Why come at this from a community angle rather than a start-up angle? Because it works. Look at blogging - we have a shared understanding of blogging, and anyone can do it on their own. We can aggregate them together, but it is decentralized. Anyone can install blog software and run their own. If they don't like what is on offer, they can hack at it. WordPress and Movable Type are both free now. If you don't want the hassle, you can use a hosted service. There is an interplay between what is available on the hosted providers (WordPress.com, Typepad, Tumblr, Posterous, Blogspot, LiveJournal) and the things people do on their own sites. Compare that with the 'attention' space that was hot a few years ago. What happened to that? Completely fizzled out. Google now own attention, and nobody does anything the least bit interesting with it. Yawn. Attention Trust, APML - err, it all failed. (It was also philosophically misguided - the idea that you share 'attention profiles' rather than the actual attention data was stupid, as I pointed out.) We could make sure that doesn't happen with context.

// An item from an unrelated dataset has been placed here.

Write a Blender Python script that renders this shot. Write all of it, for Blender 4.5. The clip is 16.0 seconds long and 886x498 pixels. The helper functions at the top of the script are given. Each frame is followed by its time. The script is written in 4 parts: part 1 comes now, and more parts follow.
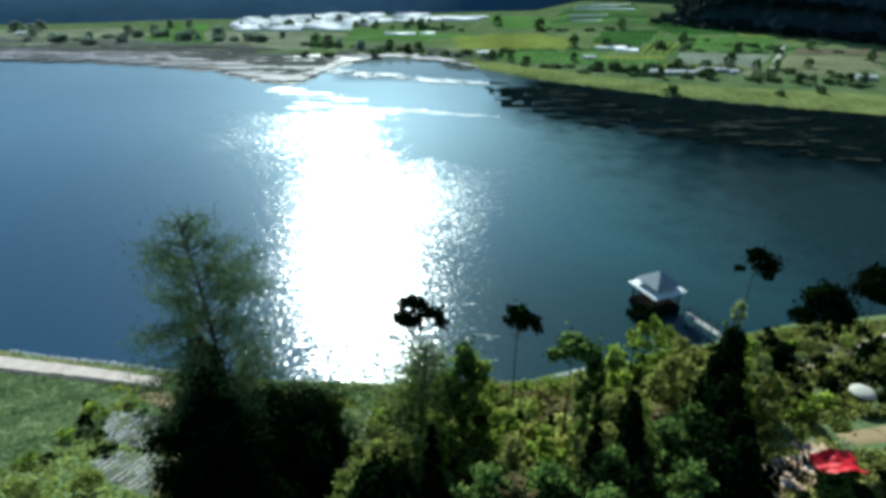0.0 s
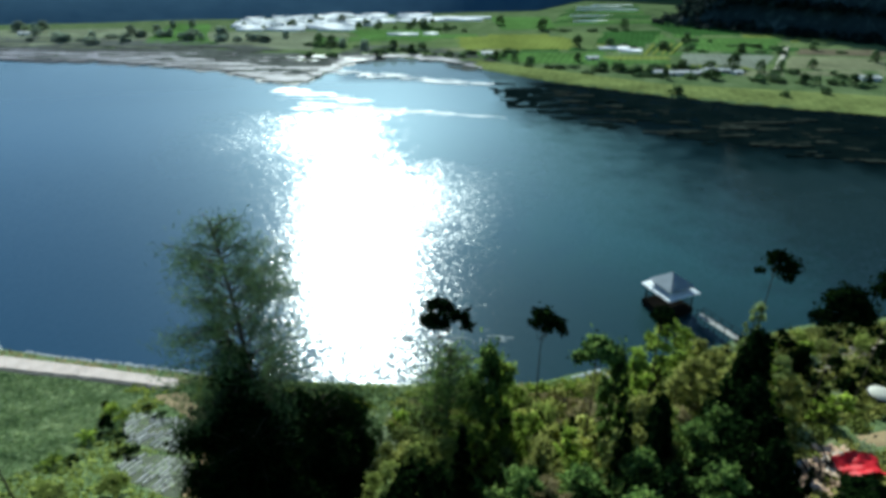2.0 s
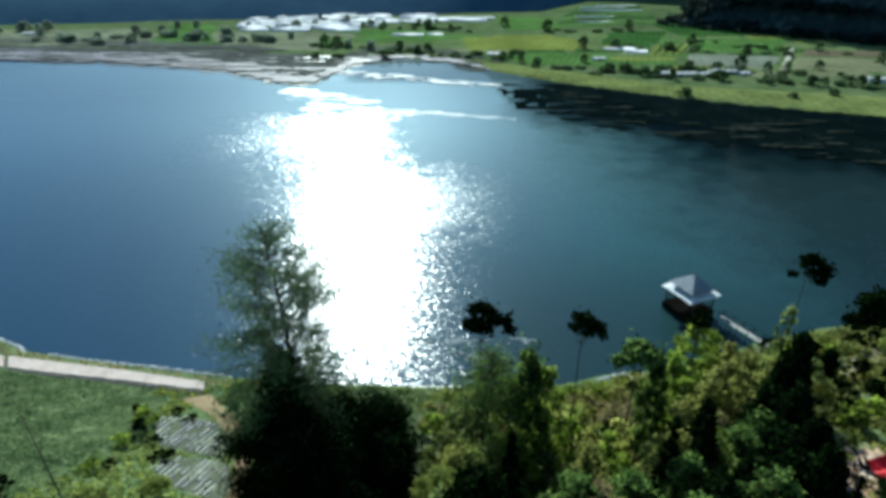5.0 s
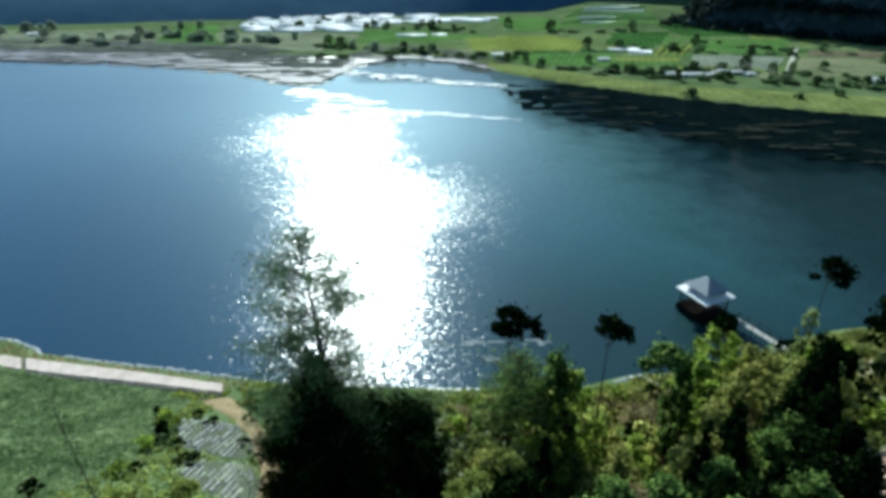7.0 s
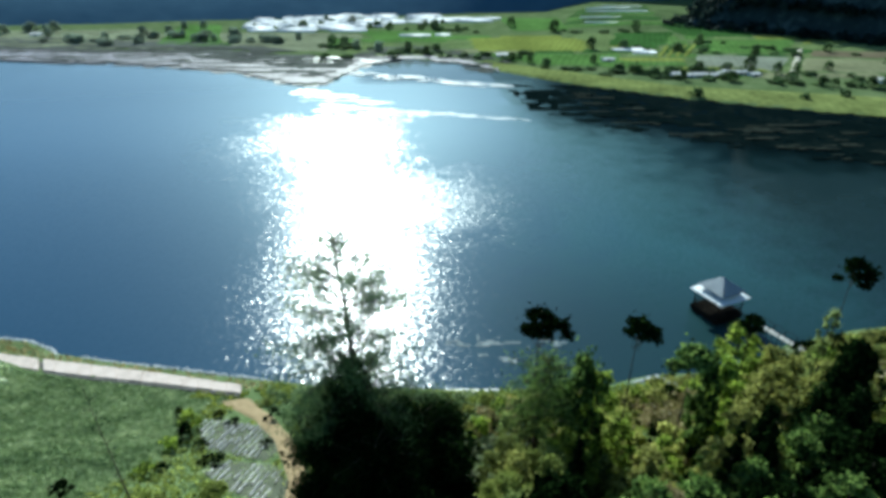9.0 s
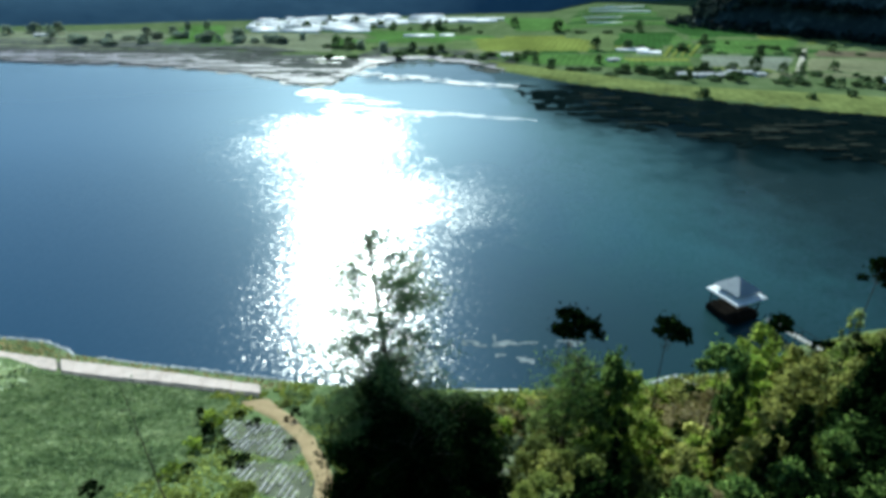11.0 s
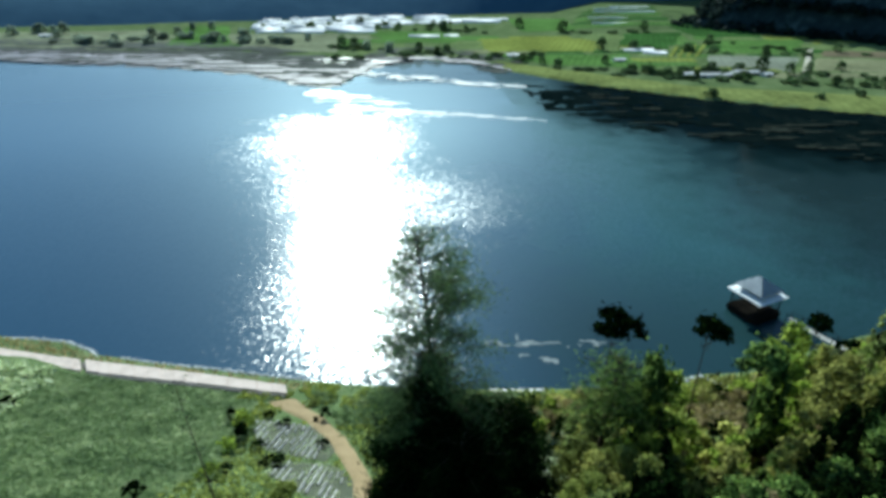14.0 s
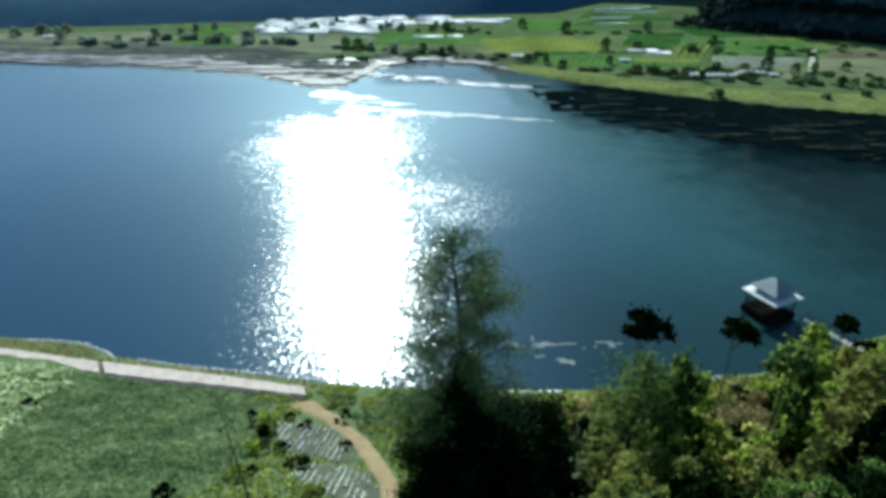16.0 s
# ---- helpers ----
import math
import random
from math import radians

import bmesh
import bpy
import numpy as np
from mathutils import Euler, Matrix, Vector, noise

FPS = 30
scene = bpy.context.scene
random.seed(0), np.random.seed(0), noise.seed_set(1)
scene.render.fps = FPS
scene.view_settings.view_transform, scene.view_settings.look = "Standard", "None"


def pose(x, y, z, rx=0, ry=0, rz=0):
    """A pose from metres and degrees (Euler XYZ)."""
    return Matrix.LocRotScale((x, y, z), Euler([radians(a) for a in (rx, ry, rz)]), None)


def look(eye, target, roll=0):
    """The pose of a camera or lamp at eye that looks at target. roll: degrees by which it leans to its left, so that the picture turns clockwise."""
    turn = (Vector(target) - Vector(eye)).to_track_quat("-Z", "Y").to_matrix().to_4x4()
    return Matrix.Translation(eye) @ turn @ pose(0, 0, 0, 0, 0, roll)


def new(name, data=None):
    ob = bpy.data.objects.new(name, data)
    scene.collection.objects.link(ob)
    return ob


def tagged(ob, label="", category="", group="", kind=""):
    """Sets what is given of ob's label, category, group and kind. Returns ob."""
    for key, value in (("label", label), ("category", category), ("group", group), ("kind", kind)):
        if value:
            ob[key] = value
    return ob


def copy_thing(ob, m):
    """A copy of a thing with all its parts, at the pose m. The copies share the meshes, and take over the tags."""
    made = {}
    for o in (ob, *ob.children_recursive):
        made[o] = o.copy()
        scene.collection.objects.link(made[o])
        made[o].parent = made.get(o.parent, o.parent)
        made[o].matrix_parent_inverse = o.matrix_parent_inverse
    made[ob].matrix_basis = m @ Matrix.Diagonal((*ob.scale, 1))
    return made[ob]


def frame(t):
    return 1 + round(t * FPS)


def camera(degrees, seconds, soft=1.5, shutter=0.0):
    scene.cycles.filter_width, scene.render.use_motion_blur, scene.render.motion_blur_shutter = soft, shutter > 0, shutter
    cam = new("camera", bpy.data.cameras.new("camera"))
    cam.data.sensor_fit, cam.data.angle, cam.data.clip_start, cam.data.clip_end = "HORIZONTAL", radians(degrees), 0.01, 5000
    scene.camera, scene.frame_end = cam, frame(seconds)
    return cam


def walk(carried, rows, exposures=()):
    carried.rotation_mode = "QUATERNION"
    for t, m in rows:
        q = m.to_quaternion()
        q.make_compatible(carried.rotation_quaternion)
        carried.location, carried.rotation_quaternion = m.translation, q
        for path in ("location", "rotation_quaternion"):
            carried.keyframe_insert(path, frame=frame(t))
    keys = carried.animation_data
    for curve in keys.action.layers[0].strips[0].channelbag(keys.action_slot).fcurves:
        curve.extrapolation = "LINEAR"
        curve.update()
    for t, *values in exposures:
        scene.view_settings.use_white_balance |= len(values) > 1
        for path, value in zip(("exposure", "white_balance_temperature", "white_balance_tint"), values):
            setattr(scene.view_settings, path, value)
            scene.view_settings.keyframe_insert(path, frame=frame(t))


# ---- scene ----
cam = camera(74.0, 16.0, soft=4.0)
METRES, EYE, TILT = 15.33, 43.1, -27.7
ROWS = [
    (0.0, 0.0, 0.0, 0.0, 0.0, 0.0, -0.0),
    (0.5, -0.0316, -0.0016, 0.0026, -0.02, -0.0, -0.0),
    (1.0, -0.059, -0.0027, 0.0047, -0.04, -0.0, -0.02),
    (1.5, -0.0897, -0.0041, 0.0074, -0.05, 0.0, -0.03),
    (2.0, -0.1165, -0.0043, 0.01, -0.05, 0.01, -0.02),
    (2.5, -0.1494, -0.0043, 0.0126, -0.07, 0.01, -0.03),
    (3.0, -0.1781, -0.005, 0.0154, -0.08, 0.01, -0.02),
    (3.5, -0.211, -0.0072, 0.0195, -0.09, 0.0, -0.03),
    (4.0, -0.24, -0.0086, 0.0215, -0.09, 0.01, -0.05),
    (6.5, -0.3991, -0.0143, 0.043, -0.11, 0.0, -0.05),
    (7.0, -0.4282, -0.0162, 0.0454, -0.11, -0.0, -0.04),
    (7.5, -0.4621, -0.0173, 0.048, -0.11, -0.0, -0.04),
    (8.0, -0.4922, -0.018, 0.0495, -0.13, -0.01, -0.04),
    (8.5, -0.5267, -0.0181, 0.0509, -0.13, -0.01, -0.04),
    (9.0, -0.5565, -0.018, 0.0517, -0.13, -0.0, -0.04),
    (11.5, -0.7176, -0.0073, 0.0481, -0.12, 0.04, 0.0),
    (12.0, -0.7465, -0.0056, 0.0482, -0.13, 0.05, 0.0),
    (12.5, -0.7805, -0.0044, 0.0476, -0.15, 0.06, -0.0),
    (13.0, -0.8099, -0.0049, 0.0463, -0.15, 0.07, 0.01),
    (13.5, -0.8411, -0.0022, 0.0432, -0.14, 0.08, 0.02),
    (14.0, -0.8706, -0.0029, 0.0429, -0.14, 0.08, 0.03),
    (14.5, -0.9031, -0.0038, 0.0452, -0.13, 0.08, 0.04),
    (15.0, -0.9326, -0.0048, 0.0466, -0.13, 0.08, 0.06),
    (15.5, -0.9656, -0.0051, 0.0485, -0.13, 0.09, 0.08),
    (16.0, -0.9955, -0.0063, 0.0522, -0.13, 0.1, 0.09),
]
walk(cam, [(t, pose(0, 0, EYE, TILT) @ pose(METRES * x, METRES * 0.83 * y, METRES * z, 90 + 1.2 * pitch, 1.2 * roll, 1.2 * yaw))
           for t, x, y, z, yaw, pitch, roll in ROWS], [(0.0, 0.4, 5600, -9), (3.5, 0.33, 5600, -9), (6.5, 0.44, 5600, -9), (9.0, 0.57, 5600, -9), (12.5, 0.58, 5600, -9), (16.0, 0.38, 5600, -9)])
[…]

What now, then? I suggested on Twitter recently that we ought to have a hack day for this kind of thing. I am going to look into it - ask a few people. If you have a venue in London that wouldn't mind having a bunch of people who care about this stuff coming along, do get in touch. We could build scripts that collect context data, maybe build context servers either as separate stand alone apps or as plugins to stuff like blogging software, and build scripts that do useful things with that context data. Work out what people want from contexts, and flesh out a vocabulary for talking about context. And have some fun.